Still, there is a benefit to being diminutive in that I can be flexible – changing the menu on a daily basis, depending on what’s available, and more importantly, what’s affordable, is relatively straightforward. I’d like to tell you that I select fresh vegetables and herbs from my incredible kitchen garden, scour rock pools and forage in the woods before work, but I don’t. So I won’t. Once a week, most of my everyday veg comes from Liverpool. The very same van delivers to my local supplier and then carries on down the peninsula to me, so I’m quite literally cutting out the middle man, getting food in earlier and saving 10-20 per cent on costs.
After that I have a motley assortment of farm shops and growers who let me queue jump and generally knock a bit off whatever’s in that day. This would be completely impractical for many restaurants, but The Dining Room is the size of an average front room, so these micro suppliers are ideal, providing small quantities of beautiful produce daily.
I have similar arrangements with my fish and meat suppliers and, while being next to a butcher and based in a fishing village does help, for stock items I still get a delivery once a week from farther afield.

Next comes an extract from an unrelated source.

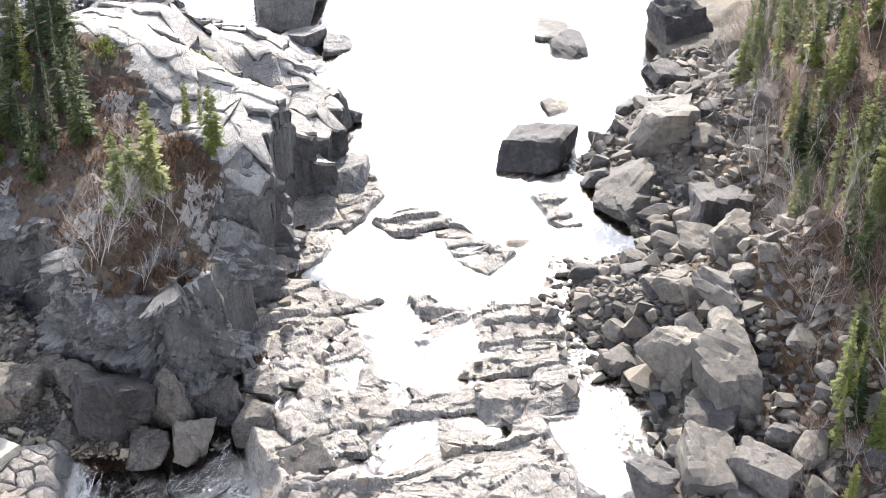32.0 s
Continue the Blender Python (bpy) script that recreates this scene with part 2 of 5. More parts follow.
def ground_material():
    m, n, l, b = material("river_ground", 0.95, 0.2)
    p = world_pos(n)
    fine = noise_node(n, l, 4.0, 10, 0.75, p)
    big = noise_node(n, l, 0.25, 4, 0.6, p)
    # land colour kept dark to put shade into the gaps between stones
    land = ramp(n, l, fine.outputs["Fac"], (0.3, (0.035, 0.031, 0.026)), (0.5, (0.08, 0.071, 0.058)), (0.7, (0.15, 0.134, 0.11)))
    land = mixc(n, l, ramp(n, l, big.outputs["Fac"], (0.45, (0, 0, 0)), (0.65, (0.7, 0.7, 0.7))), land, (0.13, 0.105, 0.075))
    # bed: iron-stained stones in the shallows, darkened with depth in place of water absorption
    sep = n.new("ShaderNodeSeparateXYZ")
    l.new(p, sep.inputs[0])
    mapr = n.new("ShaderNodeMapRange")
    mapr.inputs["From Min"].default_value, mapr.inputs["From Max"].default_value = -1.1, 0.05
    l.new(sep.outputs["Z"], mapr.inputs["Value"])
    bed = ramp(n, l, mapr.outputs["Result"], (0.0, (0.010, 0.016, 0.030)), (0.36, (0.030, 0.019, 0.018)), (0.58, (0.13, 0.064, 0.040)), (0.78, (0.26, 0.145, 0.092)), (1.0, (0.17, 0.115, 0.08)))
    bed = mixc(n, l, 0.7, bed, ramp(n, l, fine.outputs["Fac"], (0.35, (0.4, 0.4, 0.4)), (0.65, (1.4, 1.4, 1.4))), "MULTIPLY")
    edge = n.new("ShaderNodeMapRange")
    edge.inputs["From Min"].default_value, edge.inputs["From Max"].default_value = 0.0, 0.12
    l.new(sep.outputs["Z"], edge.inputs["Value"])
    rise = n.new("ShaderNodeMapRange")
    rise.inputs["From Min"].default_value, rise.inputs["From Max"].default_value = 2.2, 3.6
    l.new(sep.outputs["Z"], rise.inputs["Value"])
    land = mixc(n, l, rise.outputs["Result"], land, ramp(n, l, fine.outputs["Fac"], (0.35, (0.04, 0.028, 0.018)), (0.65, (0.12, 0.08, 0.05))))
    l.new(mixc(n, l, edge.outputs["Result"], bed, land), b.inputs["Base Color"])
    bump(n, l, b, fine.outputs["Fac"], 0.8, 0.15)
    return m


M_GROUND = ground_material()


def plain(name, a, c, scale, rough=0.8, strength=0.4, dist=0.02, spec=0.3):
    m, n, l, b = material(name, rough, spec)
    p = world_pos(n)
    k = noise_node(n, l, scale, 7, 0.65, p)
    l.new(ramp(n, l, k.outputs["Fac"], (0.32, a), (0.68, c)), b.inputs["Base Color"])
    bump(n, l, b, k.outputs["Fac"], strength, dist)
    return m


def foliage(name, a, c):
    m, n, l, b = material(name, 0.75, 0.2)
    g = n.new("ShaderNodeNewGeometry")
    o = n.new("ShaderNodeObjectInfo")
    col = ramp(n, l, g.outputs["Random Per Island"], (0.0, a), (1.0, c))
    col = mixc(n, l, 0.6, col, ramp(n, l, o.outputs["Random"], (0.0, (0.7, 0.8, 0.7)), (0.6, (1.0, 1.0, 1.0)), (1.0, (1.5, 1.35, 1.0))), "MULTIPLY")
    l.new(col, b.inputs["Base Color"])
    tr = n.new("ShaderNodeBsdfTranslucent")
    l.new(col, tr.inputs["Color"])
    mx = n.new("ShaderNodeMixShader")
    mx.inputs[0].default_value = 0.35
    l.new(b.outputs[0], mx.inputs[1])
    l.new(tr.outputs[0], mx.inputs[2])
    l.new(mx.outputs[0], n["Material Output"].inputs["Surface"])
    return m


M_SPRUCE = foliage("spruce_needles", (0.022, 0.036, 0.017), (0.075, 0.096, 0.032))
M_YELLOW = foliage("yellow_green_needles", (0.085, 0.105, 0.03), (0.20, 0.22, 0.06))
M_HEATH = foliage("rusty_heath", (0.055, 0.03, 0.02), (0.13, 0.07, 0.042))
M_BARK = plain("spruce_bark", (0.07, 0.055, 0.045), (0.16, 0.13, 0.11), 9)
M_BIRCH = plain("pale_birch_bark", (0.27, 0.245, 0.22), (0.46, 0.425, 0.385), 6)
M_TWIG = plain("grey_twigs", (0.15, 0.12, 0.10), (0.27, 0.22, 0.19), 6)
M_SOIL = plain("dark_forest_soil", (0.03, 0.023, 0.017), (0.085, 0.062, 0.042), 2.5, 0.95, 0.8, 0.1)
M_STEEL = plain("rusty_steel", (0.10, 0.07, 0.05), (0.25, 0.20, 0.16), 8, 0.6)


def concrete_material(name, a, c, streak):
    m, n, l, b = material(name, 0.85, 0.3)
    p = world_pos(n)
    k = noise_node(n, l, 1.1, 8, 0.7, p)
    f = noise_node(n, l, 14, 5, 0.6, p)
    mp = n.new("ShaderNodeMapping")
    mp.inputs["Scale"].default_value = (0.9, 0.9, 0.10)
    l.new(p, mp.inputs["Vector"])
    s = noise_node(n, l, 2.2, 6, 0.6, mp.outputs["Vector"])
    col = ramp(n, l, k.outputs["Fac"], (0.3, a), (0.62, c))
    col = mixc(n, l, ramp(n, l, s.outputs["Fac"], (0.5, (0, 0, 0)), (0.7, (streak, streak, streak))), col, (0.22, 0.19, 0.15))
    col = mixc(n, l, 0.35, col, ramp(n, l, f.outputs["Fac"], (0.35, (0.6, 0.6, 0.6)), (0.6, (1.1, 1.1, 1.1))), "MULTIPLY")
    l.new(col, b.inputs["Base Color"])
    bump(n, l, b, f.outputs["Fac"], 0.4, 0.03)
    return m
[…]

Almost everything is still Welsh, still amazing, but comes from slightly bigger suppliers that can guarantee quantities – and to some degree, a regular price.
Again, there is often some advantage to being small and invariably my guys are left with a handful of portions of this or that, which they’re generally happy to be rid of for a little over cost. This is topped up with meat from an estate up the road and seafood from the handful of boats still going out locally.
The price I probably watch closest – and annoy my butcher about the most – is Welsh lamb. It’s such an iconic product, but unfortunately it’s also one where my snobbery and my menu prices collide. Welsh lamb is a noticeable absentee from my restaurant now. I find this devastating, but I was having to make too many cuts to the rest of the menu to justify it, and supplements proved unpopular. I’m no more prepared to serve imported lamb as I am to use frozen fish and until more guests accept that decent produce is “expensive” I can’t serve our lamb.
In my case, I know the freedom to change menus daily, shop around and work with suppliers that’ll deal in small quantities gives me an advantage over many. It’s why these relationships are so important and why there’s still plenty of hope for indies like myself.